There are essentially 3 spaces we play in. The first is strategic thinking and thought leadership around what we need to do in the Cape Town region to ensure long term development of the Western Cape. The second is the network. We have built a very significant network of business, government and academic leadership and almost act as a connection point to have all these leaders working together. Our third space is to use this thinking and put it into our network in order to have influence. This is a way to influence the leaders to ensure that the things that should happen, actually happen. Pulling ideas and people together is a space we will continue to play in.
What do you ideally aim to achieve with Accelerate Cape Town over the next 5 years?
The Cape Town International Convention Centre (CTICC) will be expanded and double in size, which will enable us to bring in a whole lot more people to Cape Town for business reasons. Once we meet them here, we can inspire them to come back and do more. What I would like to see in 5 year’s time is to see a whole lot more people moving through the City, and planting seeds in their minds about doing business in a location they may have never considered before.

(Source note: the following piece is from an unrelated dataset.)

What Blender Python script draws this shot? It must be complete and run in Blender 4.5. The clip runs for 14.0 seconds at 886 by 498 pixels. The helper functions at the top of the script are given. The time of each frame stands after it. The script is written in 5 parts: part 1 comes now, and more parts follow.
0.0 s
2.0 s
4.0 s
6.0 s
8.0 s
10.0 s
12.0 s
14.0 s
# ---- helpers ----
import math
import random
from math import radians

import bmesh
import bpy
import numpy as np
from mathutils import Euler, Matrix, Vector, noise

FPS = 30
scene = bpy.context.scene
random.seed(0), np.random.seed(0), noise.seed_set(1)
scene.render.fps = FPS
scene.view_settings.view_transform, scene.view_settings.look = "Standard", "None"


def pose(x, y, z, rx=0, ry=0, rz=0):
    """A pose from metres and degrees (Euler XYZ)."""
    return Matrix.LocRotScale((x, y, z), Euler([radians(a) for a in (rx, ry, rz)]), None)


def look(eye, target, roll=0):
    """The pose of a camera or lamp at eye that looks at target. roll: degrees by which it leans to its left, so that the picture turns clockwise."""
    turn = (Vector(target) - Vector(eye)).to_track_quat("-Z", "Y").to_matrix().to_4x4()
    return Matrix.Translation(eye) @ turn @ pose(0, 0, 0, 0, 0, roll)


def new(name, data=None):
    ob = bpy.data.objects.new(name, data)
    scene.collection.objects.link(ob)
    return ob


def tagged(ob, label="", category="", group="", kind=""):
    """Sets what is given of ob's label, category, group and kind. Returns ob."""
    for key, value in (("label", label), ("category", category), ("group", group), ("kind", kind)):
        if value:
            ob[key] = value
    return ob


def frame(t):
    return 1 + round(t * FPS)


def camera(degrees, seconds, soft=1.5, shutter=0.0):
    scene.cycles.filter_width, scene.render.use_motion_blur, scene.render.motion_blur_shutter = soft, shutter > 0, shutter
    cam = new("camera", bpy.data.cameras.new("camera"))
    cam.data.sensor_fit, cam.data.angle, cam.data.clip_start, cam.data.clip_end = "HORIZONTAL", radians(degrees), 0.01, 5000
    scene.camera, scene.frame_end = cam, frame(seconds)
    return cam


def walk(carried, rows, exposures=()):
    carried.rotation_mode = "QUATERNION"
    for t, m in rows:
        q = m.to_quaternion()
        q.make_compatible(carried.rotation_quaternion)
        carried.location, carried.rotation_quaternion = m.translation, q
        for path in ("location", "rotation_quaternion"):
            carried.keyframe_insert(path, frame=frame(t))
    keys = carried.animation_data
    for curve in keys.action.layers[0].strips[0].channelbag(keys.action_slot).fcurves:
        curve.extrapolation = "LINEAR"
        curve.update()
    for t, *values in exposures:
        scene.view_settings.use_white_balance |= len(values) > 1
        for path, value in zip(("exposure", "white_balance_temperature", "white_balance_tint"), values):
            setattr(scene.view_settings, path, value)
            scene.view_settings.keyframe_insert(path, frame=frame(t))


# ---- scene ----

Another aspect that I see improving over the coming years is the cooperation around the various players, around a common goal for the longer term future. The Economic Development Partnership that is being established now will certainly drive this. You will see much more presence in the rest of the world as a place to do business. This will definitely be led by some of our stronger sectors, like oil and gas services, business process outsourcing, financial services, education, agriculture, film & advertising and tourism.
Any final message you would like to share with the readers?
The most important thing is that people need to consider Cape Town in a way that they have not considered before. People need to start understanding that Cape Town has a whole lot more to offer than tourism and leisure alone. If investors think of oil & gas and Africa, they must think about Cape Town as much as anywhere else, if not more.